### PROBLEM TO WORK ON
Scan the data below for the string "over". Show every line where it turns up.

○ ○ ○

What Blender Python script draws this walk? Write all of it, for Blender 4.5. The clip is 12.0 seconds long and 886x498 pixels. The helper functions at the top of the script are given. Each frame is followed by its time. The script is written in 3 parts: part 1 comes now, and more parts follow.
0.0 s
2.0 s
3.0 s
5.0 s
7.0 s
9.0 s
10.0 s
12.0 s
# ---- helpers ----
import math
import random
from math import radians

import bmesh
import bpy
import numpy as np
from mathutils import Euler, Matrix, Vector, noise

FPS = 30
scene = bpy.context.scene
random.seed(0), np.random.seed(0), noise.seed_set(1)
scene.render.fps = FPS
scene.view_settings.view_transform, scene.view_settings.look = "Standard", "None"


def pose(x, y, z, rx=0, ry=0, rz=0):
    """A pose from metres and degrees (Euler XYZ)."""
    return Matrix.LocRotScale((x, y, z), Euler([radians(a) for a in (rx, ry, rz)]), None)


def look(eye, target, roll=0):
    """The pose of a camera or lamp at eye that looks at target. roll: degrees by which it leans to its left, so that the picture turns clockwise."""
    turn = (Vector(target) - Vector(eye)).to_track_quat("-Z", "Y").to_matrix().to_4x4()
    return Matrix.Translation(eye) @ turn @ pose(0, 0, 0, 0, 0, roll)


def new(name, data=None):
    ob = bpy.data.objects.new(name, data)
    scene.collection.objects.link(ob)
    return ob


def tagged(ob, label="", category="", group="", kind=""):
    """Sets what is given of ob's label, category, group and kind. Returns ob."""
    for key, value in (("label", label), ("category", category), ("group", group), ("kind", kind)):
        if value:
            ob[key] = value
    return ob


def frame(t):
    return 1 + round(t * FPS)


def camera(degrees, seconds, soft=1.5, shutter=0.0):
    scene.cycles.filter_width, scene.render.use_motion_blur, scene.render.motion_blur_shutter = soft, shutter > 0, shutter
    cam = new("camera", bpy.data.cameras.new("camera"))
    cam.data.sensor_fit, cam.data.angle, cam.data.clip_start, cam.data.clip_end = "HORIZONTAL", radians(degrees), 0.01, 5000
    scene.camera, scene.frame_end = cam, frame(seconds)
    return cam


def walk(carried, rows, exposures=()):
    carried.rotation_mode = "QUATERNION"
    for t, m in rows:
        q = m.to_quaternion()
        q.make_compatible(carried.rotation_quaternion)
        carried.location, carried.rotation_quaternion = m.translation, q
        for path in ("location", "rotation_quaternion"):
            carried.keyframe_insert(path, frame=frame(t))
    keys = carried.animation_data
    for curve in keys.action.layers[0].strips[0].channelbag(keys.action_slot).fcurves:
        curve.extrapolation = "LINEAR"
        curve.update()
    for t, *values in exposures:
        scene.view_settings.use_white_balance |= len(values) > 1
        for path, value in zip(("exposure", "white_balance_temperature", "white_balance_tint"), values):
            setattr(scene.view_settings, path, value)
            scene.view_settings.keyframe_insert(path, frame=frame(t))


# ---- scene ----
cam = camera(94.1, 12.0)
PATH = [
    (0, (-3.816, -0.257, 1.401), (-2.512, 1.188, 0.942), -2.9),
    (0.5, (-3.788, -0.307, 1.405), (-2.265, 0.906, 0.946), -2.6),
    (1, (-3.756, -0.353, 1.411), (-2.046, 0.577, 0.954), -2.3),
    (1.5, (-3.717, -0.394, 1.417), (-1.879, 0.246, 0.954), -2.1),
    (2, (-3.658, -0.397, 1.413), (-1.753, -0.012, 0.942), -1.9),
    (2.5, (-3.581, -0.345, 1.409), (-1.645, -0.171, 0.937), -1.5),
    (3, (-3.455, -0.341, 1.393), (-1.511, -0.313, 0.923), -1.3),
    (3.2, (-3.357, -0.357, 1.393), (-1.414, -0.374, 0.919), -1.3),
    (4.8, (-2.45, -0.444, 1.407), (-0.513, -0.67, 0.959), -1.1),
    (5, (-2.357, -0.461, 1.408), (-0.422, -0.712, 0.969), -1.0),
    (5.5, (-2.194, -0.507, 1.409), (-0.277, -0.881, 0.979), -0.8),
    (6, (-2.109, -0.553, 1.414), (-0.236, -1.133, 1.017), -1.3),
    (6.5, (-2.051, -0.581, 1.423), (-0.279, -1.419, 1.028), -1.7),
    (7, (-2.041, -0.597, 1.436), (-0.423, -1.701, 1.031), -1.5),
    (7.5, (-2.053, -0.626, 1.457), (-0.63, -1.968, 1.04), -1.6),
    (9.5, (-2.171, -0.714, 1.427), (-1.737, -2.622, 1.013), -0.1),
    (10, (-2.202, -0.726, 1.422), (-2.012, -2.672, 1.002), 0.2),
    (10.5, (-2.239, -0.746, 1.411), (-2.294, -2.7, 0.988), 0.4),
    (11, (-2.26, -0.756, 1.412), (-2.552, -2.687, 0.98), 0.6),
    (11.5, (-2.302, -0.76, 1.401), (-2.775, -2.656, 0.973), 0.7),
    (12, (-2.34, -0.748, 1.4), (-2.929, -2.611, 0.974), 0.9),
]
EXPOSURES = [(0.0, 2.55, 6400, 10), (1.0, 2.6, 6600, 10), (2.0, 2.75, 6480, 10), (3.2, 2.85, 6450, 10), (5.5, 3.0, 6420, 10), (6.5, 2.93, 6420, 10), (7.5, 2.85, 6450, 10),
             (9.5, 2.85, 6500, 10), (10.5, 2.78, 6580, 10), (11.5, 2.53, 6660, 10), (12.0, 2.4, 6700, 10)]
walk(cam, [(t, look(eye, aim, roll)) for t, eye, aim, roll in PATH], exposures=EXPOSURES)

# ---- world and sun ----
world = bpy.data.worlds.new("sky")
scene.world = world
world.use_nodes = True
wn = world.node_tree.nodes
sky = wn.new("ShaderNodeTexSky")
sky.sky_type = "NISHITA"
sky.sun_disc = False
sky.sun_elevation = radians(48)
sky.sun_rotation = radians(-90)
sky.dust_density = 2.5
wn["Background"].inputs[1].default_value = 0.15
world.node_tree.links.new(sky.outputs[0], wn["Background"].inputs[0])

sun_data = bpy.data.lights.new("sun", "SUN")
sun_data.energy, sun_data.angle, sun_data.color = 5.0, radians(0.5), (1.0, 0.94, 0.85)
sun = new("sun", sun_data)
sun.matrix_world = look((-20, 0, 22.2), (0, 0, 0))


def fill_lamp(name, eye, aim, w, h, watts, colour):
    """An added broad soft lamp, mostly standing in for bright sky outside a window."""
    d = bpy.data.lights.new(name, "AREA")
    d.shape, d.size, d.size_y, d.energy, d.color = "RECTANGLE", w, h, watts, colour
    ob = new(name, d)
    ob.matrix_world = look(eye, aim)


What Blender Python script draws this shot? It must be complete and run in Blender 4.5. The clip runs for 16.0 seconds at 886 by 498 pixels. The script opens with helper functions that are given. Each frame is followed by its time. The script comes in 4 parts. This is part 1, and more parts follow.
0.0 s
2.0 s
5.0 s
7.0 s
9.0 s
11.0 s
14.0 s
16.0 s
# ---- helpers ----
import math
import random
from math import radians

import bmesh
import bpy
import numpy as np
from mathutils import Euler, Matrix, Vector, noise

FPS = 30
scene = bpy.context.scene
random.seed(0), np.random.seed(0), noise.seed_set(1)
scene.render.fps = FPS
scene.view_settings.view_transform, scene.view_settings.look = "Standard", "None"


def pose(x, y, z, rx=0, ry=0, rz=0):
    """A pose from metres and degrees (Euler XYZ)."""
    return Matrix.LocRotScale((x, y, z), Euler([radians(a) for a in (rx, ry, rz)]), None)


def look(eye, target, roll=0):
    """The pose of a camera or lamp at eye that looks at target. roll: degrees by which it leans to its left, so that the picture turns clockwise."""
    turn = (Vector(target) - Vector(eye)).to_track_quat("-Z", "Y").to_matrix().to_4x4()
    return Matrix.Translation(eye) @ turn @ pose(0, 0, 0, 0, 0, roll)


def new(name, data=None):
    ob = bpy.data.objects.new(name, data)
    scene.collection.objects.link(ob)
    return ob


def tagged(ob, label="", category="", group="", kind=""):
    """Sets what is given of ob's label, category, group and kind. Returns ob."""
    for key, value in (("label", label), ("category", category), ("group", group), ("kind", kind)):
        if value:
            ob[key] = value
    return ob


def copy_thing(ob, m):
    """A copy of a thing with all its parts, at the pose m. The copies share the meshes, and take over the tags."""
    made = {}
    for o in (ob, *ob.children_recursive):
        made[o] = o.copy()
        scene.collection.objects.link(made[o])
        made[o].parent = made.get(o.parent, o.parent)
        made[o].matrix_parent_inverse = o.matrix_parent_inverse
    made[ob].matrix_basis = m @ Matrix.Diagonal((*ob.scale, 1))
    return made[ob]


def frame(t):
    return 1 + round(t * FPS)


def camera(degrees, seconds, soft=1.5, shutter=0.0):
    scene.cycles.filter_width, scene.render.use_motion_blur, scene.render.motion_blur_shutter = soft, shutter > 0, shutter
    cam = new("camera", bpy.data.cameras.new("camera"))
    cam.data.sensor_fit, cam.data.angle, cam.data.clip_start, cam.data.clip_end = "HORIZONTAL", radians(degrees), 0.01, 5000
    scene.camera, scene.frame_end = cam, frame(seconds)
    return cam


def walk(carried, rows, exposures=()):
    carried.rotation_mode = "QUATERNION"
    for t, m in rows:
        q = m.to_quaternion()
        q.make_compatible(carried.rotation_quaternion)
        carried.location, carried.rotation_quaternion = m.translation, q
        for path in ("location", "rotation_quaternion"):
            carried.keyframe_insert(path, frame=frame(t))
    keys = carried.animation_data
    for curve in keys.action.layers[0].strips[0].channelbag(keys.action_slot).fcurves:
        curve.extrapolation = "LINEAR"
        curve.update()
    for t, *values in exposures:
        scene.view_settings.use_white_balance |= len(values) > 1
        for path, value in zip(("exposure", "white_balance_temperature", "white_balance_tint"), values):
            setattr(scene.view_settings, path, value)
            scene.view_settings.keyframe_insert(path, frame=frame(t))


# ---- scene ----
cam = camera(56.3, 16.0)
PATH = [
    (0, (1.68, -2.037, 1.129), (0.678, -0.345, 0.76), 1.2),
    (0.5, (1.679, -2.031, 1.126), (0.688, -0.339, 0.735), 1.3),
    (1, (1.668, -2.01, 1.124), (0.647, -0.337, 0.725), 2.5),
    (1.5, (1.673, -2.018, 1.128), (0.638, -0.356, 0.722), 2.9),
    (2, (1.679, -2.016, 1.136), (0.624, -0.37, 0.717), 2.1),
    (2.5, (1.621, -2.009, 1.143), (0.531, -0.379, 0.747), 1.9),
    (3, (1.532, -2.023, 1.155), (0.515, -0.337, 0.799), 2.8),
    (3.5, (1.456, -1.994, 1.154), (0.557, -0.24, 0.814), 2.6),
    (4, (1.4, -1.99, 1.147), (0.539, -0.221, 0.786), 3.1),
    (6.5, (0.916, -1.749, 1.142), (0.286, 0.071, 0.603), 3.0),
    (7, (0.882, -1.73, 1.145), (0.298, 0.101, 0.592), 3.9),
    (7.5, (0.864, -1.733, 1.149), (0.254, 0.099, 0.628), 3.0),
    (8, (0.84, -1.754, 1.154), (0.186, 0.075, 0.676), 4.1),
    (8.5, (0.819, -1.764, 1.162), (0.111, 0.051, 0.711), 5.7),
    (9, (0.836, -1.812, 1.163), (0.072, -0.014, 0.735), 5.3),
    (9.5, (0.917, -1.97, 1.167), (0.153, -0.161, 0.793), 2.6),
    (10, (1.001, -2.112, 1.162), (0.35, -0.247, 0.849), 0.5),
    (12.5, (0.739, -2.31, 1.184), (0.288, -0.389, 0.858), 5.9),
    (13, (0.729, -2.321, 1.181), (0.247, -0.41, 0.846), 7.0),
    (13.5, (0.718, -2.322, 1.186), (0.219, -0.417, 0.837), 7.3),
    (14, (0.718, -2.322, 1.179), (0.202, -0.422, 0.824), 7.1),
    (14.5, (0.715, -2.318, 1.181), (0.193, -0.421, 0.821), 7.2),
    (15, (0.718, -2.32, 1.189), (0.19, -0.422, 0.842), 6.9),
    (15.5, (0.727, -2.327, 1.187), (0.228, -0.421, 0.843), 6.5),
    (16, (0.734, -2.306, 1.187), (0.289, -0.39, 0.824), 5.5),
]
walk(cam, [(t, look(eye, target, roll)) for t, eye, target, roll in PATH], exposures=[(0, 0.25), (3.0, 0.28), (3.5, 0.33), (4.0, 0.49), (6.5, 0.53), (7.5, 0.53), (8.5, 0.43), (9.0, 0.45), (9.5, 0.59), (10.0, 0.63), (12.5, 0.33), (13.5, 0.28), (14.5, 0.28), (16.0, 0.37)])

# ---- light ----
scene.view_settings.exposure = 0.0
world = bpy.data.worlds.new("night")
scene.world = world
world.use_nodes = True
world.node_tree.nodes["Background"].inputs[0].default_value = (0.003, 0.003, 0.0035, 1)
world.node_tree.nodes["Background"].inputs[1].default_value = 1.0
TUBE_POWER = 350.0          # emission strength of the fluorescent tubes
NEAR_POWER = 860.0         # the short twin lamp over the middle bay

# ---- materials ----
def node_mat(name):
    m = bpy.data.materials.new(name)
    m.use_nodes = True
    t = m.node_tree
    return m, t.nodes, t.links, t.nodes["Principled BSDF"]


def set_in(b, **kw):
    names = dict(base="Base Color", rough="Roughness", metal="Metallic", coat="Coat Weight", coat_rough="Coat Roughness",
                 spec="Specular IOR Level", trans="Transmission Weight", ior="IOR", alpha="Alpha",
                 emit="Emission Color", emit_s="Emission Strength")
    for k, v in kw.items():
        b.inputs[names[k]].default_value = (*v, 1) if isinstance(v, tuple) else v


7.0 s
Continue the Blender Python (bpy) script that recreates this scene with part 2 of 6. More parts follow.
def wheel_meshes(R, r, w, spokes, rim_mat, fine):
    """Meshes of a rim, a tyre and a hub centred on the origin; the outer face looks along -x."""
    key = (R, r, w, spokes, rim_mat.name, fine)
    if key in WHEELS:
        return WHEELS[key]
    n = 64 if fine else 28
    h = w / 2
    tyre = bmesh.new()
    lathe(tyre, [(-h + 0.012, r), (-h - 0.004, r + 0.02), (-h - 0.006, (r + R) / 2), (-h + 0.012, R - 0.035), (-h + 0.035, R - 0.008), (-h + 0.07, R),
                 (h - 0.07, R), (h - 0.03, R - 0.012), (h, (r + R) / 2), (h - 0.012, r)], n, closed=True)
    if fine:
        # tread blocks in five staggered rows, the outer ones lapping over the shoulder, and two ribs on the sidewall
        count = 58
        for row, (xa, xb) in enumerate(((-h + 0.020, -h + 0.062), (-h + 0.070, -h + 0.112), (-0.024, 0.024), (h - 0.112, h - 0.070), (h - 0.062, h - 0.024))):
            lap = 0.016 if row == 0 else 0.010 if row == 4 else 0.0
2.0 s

○ ○ ○

### ANSWER FOR THE TASK
    """A copy of a thing with all its parts, at the pose m. The copies share the meshes, and take over the tags."""
NEAR_POWER = 860.0         # the short twin lamp over the middle bay
        # tread blocks in five staggered rows, the outer ones lapping over the shoulder, and two ribs on the sidewall